Police Commissioner William Bratton said Tuesday the police department would retrain its officers on the use of force.
"The department needs to do a lot more in terms of training," Bratton said at a news conference.
That training includes sending a team of officers next week to Los Angeles, where Bratton served as commissioner for seven years, to learn how that city's police department modified its use-of-force protocols after several high-profile episodes of brutality.
Autopsy results are pending in Garner's death, which has sparked protests, a criminal probe and a warning by the Rev. Al Sharpton that Garner's family would explore asking for a federal civil rights investigation.
A funeral for Garner, who was 43, is scheduled for Wednesday evening in Brooklyn.
Garner's death has raised questions about the NYPD's embrace of the "broken windows" theory of policing.
Critics say the theory — that low-grade lawlessness such as drinking in public and making graffiti can invite greater disorder including traffic fatalities and violent crime — can needlessly put nonviolent people at risk and fuel tensions in minority communities.
Such enforcement "leads to confrontations like this," City Councilwoman Inez Barron said at a news conference about Garner's death.

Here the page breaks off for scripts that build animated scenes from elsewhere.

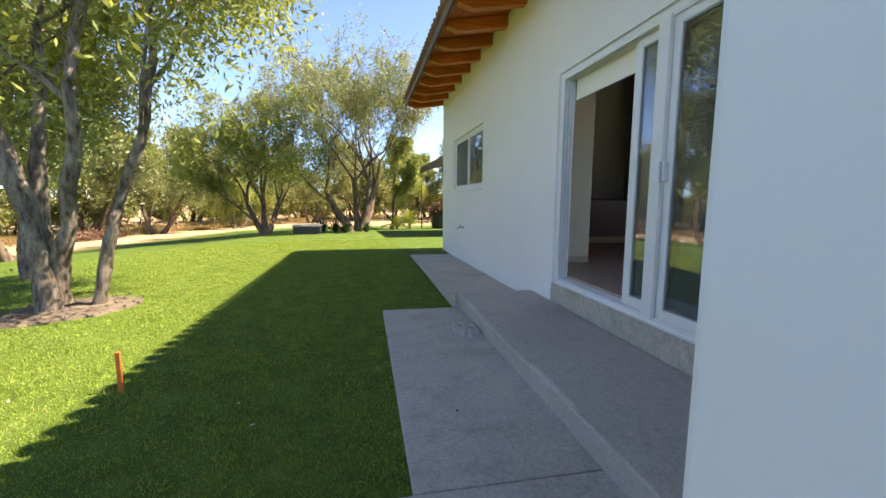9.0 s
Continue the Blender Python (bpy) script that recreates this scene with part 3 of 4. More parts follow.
def outer_frame(parent, x, depth, y0, y1, z0, z1, w=0.055, rails=2):
    bm = bmesh.new()
    for a, b, c, e in ((y0, y0 + w, z0, z1), (y1 - w, y1, z0, z1), (y0 + w, y1 - w, z0, z0 + 0.035), (y0 + w, y1 - w, z1 - w, z1)):
        box(bm, x, x + depth, a, b, c, e, 0.004, 1)
    # lips that make the channels of the jambs and rails
    for k in range(rails + 1):
        xx = x + k * (depth - 0.008) / rails
        for a, b, c, e in ((y0 + w, y0 + w + 0.018, z0 + 0.035, z1 - w), (y1 - w - 0.018, y1 - w, z0 + 0.035, z1 - w), (y0 + w, y1 - w, z0 + 0.035, z0 + 0.055), (y0 + w, y1 - w, z1 - w - 0.018, z1 - w)):
            box(bm, xx, xx + 0.008, a, b, c, e)
    return part("window_frame", bm, WHITE_FRAME, parent)


door1 = thing("door_1", WX1, -2.76, D1[2], "closed white-framed sliding glass door on the patio", "glass door", kind="structure")


door1.location = (0, 0, 0)
outer_frame(door1, WX1 - 0.012, 0.115, *D1)
trim = bmesh.new()
for a, b, c, e in ((D1[0] - 0.05, D1[0], D1[2], D1[3] + 0.05), (D1[1], D1[1] + 0.05, D1[2], D1[3] + 0.05), (D1[0], D1[1], D1[3], D1[3] + 0.05)):
    box(trim, WX1 - 0.014, WX1 + 0.003, a, b, c, e, 0.004, 1)
part("casing", trim, CREAM_WALL, door1)
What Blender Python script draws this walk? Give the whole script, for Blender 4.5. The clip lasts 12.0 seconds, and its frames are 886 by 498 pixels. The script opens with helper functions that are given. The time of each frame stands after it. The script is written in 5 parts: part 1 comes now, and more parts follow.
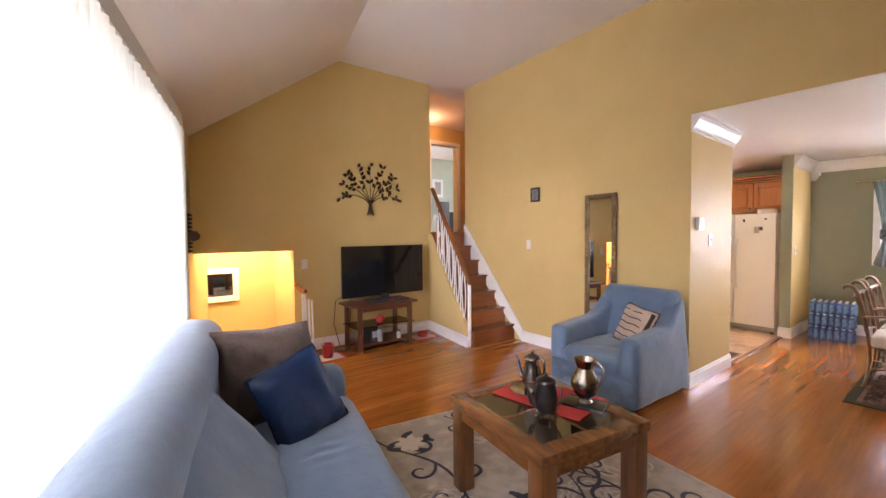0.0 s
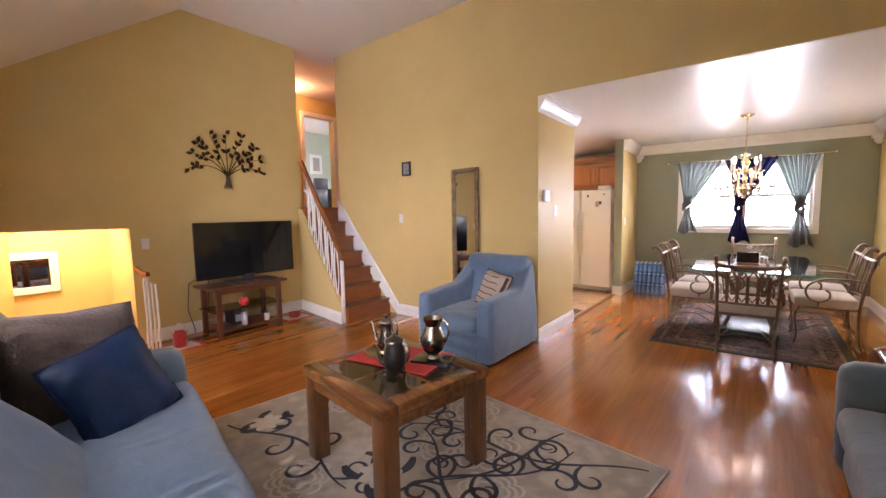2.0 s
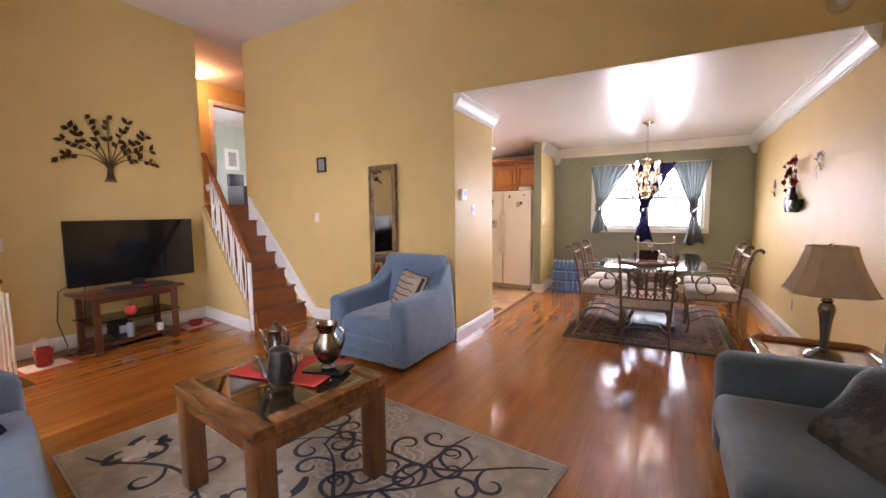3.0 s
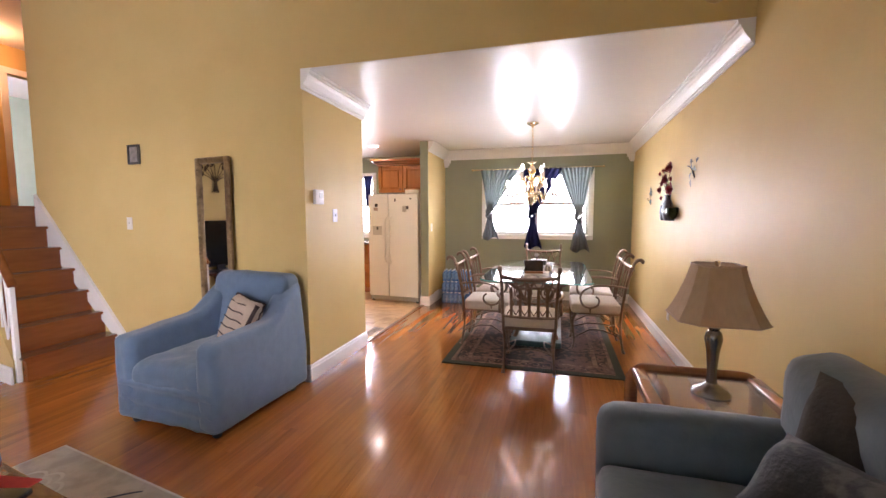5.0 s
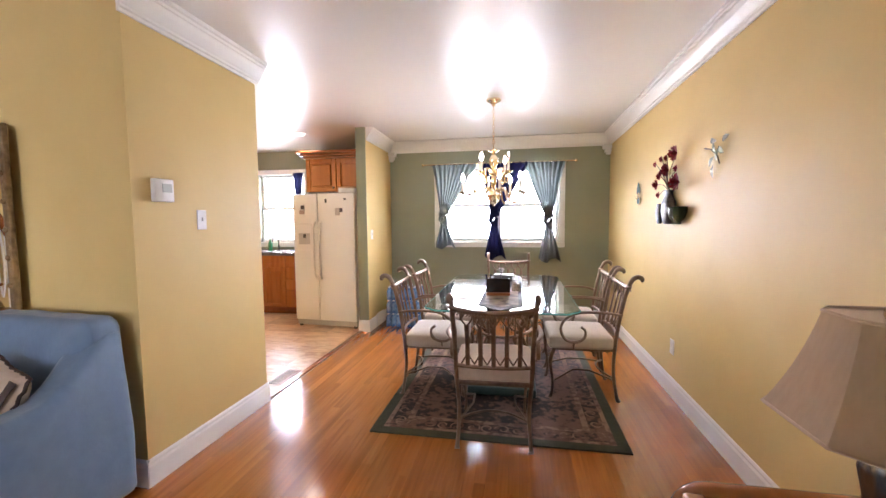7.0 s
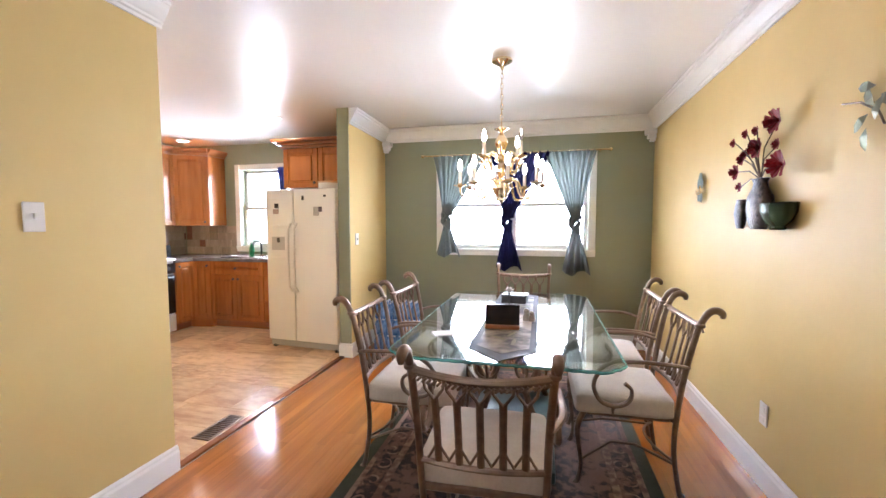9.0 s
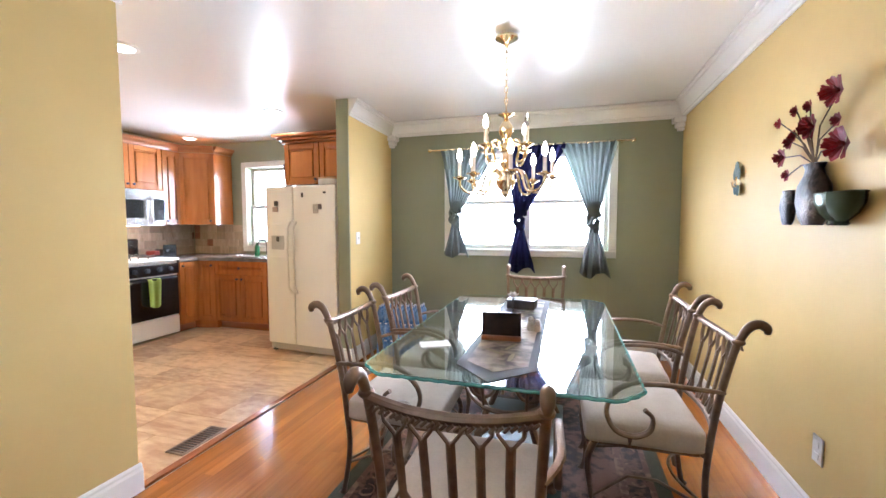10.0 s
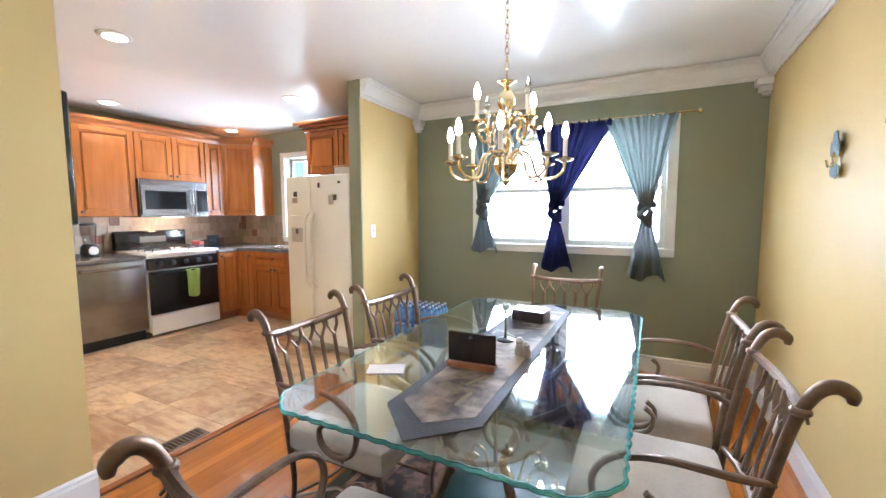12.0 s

Bratton vowed to stick with the program, saying the NYPD plans to next target illegal vendors who rent bikes in Central Park. He credited a similar crackdown on subway fare beaters in the 1990s with being the "tipping point" for a drastic reduction in overall crime in the subway trains.
City Council Speaker Melissa Mark-Viverito, speaking at the Garner vigil Tuesday night, said she is determined to make sure his death is fully and quickly investigated.
"It's difficult to avoid being overwhelmed by sadness, by anger and a deeply disturbing concern that we've all been here before," she said.